Web scraping is one of the essential factors to deliver the data in a proper format to the clients. Since the web scraping method has made its way, the companies or the websites have become more cautious while being scrapped their data from the internet. Hence, the companies have found find out the web crawlers and avoid getting their data to be published.
In the recent scenario, many of the websites have developed several methods which prevent the Data Crawling or Web Scraping. Though some of them are easy to crack for the web scraping companies to land on their websites and extract the data. However, the websites have developed three identifiers that can be tracked through IP address, Cookies, and Fingerprint.
You should be aware that how your system can be tracked through IP address and cookies.
But must have a question that what is browser fingerprint and how does it prevent from web scraping? Another option sometimes used by anti-scraping solutions is to create a unique fingerprint of the web browser and connect it using a cookie with the browser’s IP address. Then if the IP address changes but the cookie with the fingerprint stays the same, the website will block the request.
The website can tell you whether you are using Firefox, Internet Explorer, Safari, Chrome or any other browser. It also has the information that what version you are running, and what operating system and version of the operating system you are running on; Windows 10, Mac Mountain Lion, or Linux, etc.
Many software uses non-standard fonts to make them look unique or to allow the user more design flexibility.
The information that has been displayed here creates a virtually unique pattern called as your browser fingerprint. Even if you try to change your IP address or delete all your cookies, a website can still recognize you by just this information that is gathered – browser fingerprint.
As per the recent study, more than 400 of the top 10,000 websites are actively using this browser fingerprint technique to track users who may be trying to prevent that by changing their IP address or deleting cookies. This technique is growing quickly and major mainstream websites use the browser fingerprint technique to identify visitors to their websites.
How will it have an impact if you are doing web scraping?
Let’s assume that you are already addressing cookies and IP addresses in a way that emulates many different virtual visitors. This would include making sure that any multi-step process on a website would be conducted using a single IP address and keeping cookies, until the process is complete, then changing them all at once.
So, for each virtual visitor, the individual fingerprint has been created by the website. These browser fingerprints need to be created with care as it can’t be created randomly.

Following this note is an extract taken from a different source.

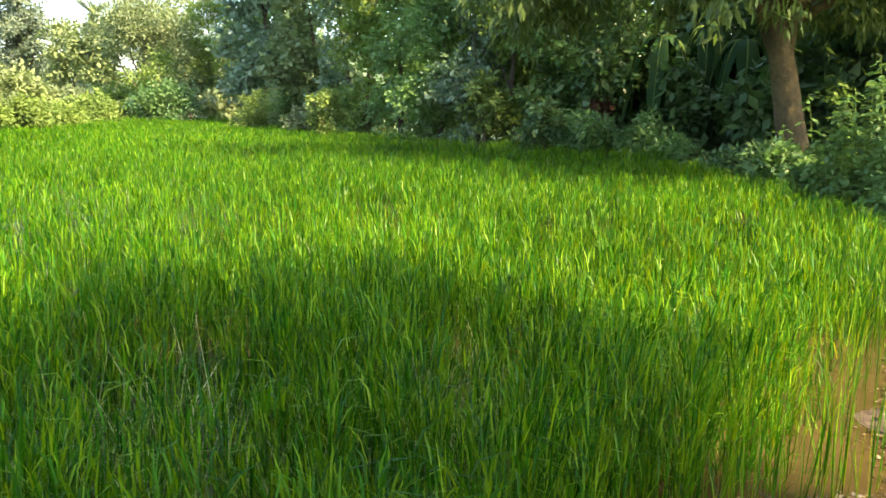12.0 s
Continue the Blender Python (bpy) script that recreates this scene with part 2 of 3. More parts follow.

For example, a new version of the browser might not be able to run on an older operating system. Some fonts might be unique and specific to a particular operating system, and certain plugins only compatible with certain browsers.
In this case, the mobile device is the best device where it can be emulated. Most of the cell-phones don’t allow installing any additional plugins or fonts, so there is much less variation, and therefore the fingerprint is much smaller. The mobile version of the website is usually small and fewer graphics. It might actually be an advantage for you.
Now websites are also able to track or ban fingerprints that are commonly used by scraping solutions – for example, Chromium with the default window size running in headless mode.
The best way to fight this type of protection is to remove cookies and change the parameters of your browser for each run and switch to real Chrome browser instead of Chromium.
Why Do Companies Deploy Browser Fingerprinting?
Here are major three reasons for companies to deploy browser fingerprinting.
- Tracking Customers: The browser fingerprint is used to track the customers or visitors of the companies around the web. This is the most frightening one and the least ethical reason to deploy fingerprinting.
- Anti Password Testing: Browser fingerprinting gives a unique identity to companies to identify and block hackers.
- Anti Web Scraping: Browser fingerprinting offers companies additional ways to protect their data.